Espero que esta columna llegue a imprenta antes de que la borre el fiscal general del Estado. Siento que todo lo deleble peligra ante el señor García Ortiz. ¡Qué afán borrador descontrolado! Esta semana hemos sabido que no sólo eliminó todos los mensajes de WhatsApp de su teléfono móvil, sino también la cuenta personal de Gmail en la que quiso recibir el correo incriminatorio del novio de Isabel Díaz Ayuso. Es una suerte que el correo postal esté en desuso, porque García Ortiz ya le habría prendido fuego al buzón amarillo si por allí hubiera pasado algún escrito inconveniente.
Cuanto más sabemos de su conducta en los días clave, más complicado resulta creer en su inocencia. En su defensa, los sofistas juegan la carta del escepticismo: no sabemos qué información circulaba en esos mensajes ni por qué los borró, ergo no podemos concluir su mala fe. Obvian que sí sabemos cuándo los borró, y que algunos mensajes sobreviven en móviles ajenos. Sostener que el fiscal general borró emails y mensajes para destruir pruebas incriminatorias no es una hipótesis más, sino eso que los pedantes llamamos la inferencia a la mejor explicación. No sabemos si el fiscal general del Estado ha cometido un delito de revelación de secretos, pero por su conducta podemos inferir que él piensa que sí.

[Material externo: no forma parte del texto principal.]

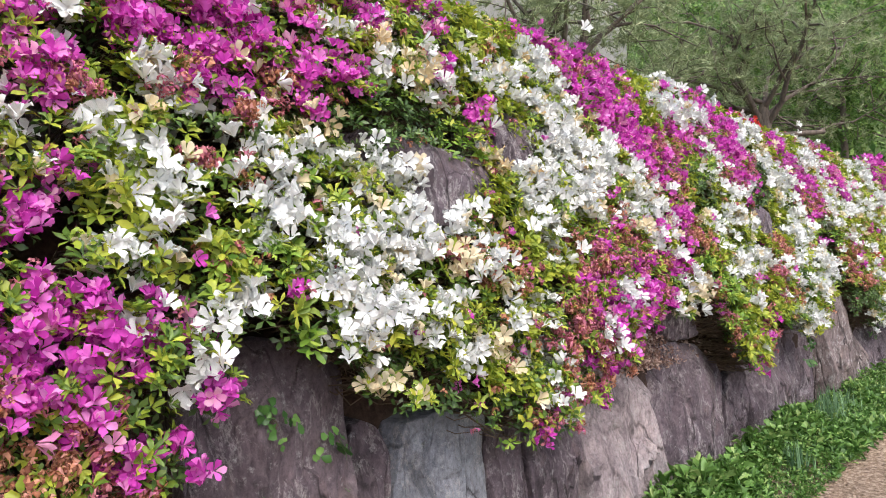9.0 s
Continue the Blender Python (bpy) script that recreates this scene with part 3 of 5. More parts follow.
azalea(-3.72, 0.00, 1.43, 0.16, "M", ((-3.89, 0.23, 2.07, 0.16), (-3.72, 0.23, 2.07, 0.16), (-3.19, 0.13, 1.87, 0.13), (-3.11, 0.07, 1.67, 0.13), (-3.76, 0.14, 1.90, 0.11), (-3.71, 0.05, 1.62, 0.11), (-3.64, 0.03, 1.58, 0.11), (-3.16, 0.10, 1.79, 0.11), (-3.60, 0.07, 1.71, 0.10), (-3.77, 0.07, 1.70, 0.09), (-3.84, -0.06, 1.37, 0.09), (-3.79, 0.03, 1.59, 0.07), (-3.63, -0.01, 1.48, 0.07), (-3.89, -0.09, 1.30, 0.05), (-3.17, -0.11, 1.24, 0.05), (-3.80, -0.14, 1.10, 0.05),))
azalea(-3.70, -0.13, 1.12, 0.09, "PM", ((-3.85, -0.13, 1.16, 0.08), (-3.90, -0.14, 1.12, 0.08), (-3.97, -0.13, 1.17, 0.06), (-4.02, -0.14, 1.12, 0.06),))
azalea(-3.57, -0.05, 1.37, 0.11, "P", ((-3.56, -0.14, 1.10, 0.09), (-3.91, -0.15, 1.03, 0.05), (-3.79, -0.15, 1.03, 0.05), (-3.67, -0.15, 1.02, 0.05), (-3.72, -0.14, 1.03, 0.05),))
azalea(-3.49, -0.02, 1.47, 0.08, "G")
azalea(-3.47, -0.08, 1.29, 0.11, "B", ((-3.46, -0.13, 1.13, 0.11), (-3.38, -0.14, 1.06, 0.10), (-3.71, -0.13, 1.19, 0.09),))
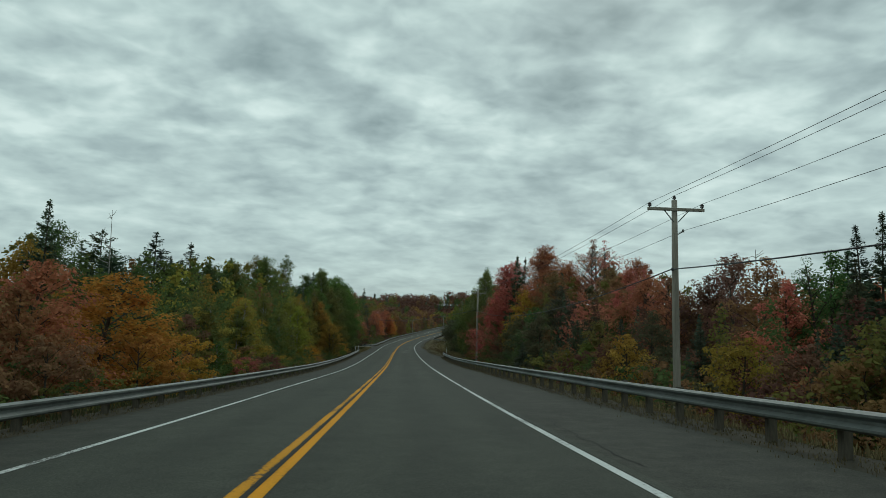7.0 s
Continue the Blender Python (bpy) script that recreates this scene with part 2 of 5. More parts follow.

El fiscal es consciente de la fragilidad de su posición, por eso su estrategia de defensa no está orientada a ser declarado inocente del delito, sino víctima de un abuso judicial. Pretende que su implicación en el crimen se vuelva irrelevante cuando se constate que sus derechos han sido vulnerados; García Ortiz lo fía todo al Tribunal Constitucional. Es una maniobra legítima, y en virtud del patrón que venimos observando, prometedora. Pero tiene riesgos: las instituciones son piezas de dominó alineadas y lo deseable, cuando una se tambalea, es separarla para evitar el derribo en cadena. En su ruta hacia la absolución, García Ortiz ya ha deshonrado a la Fiscalía, pretende deslegitimar al Supremo y terminará minando la ya exigua credibilidad del Constitucional. Todo ello con la aquiescencia del Gobierno, que lo jalea como si el caso no fuera más que un duelo de egos entre el fiscal y el entorno de Ayuso. Ante el riesgo de metástasis institucional, lo único que les importa a algunos es salvar el orgullo del partido.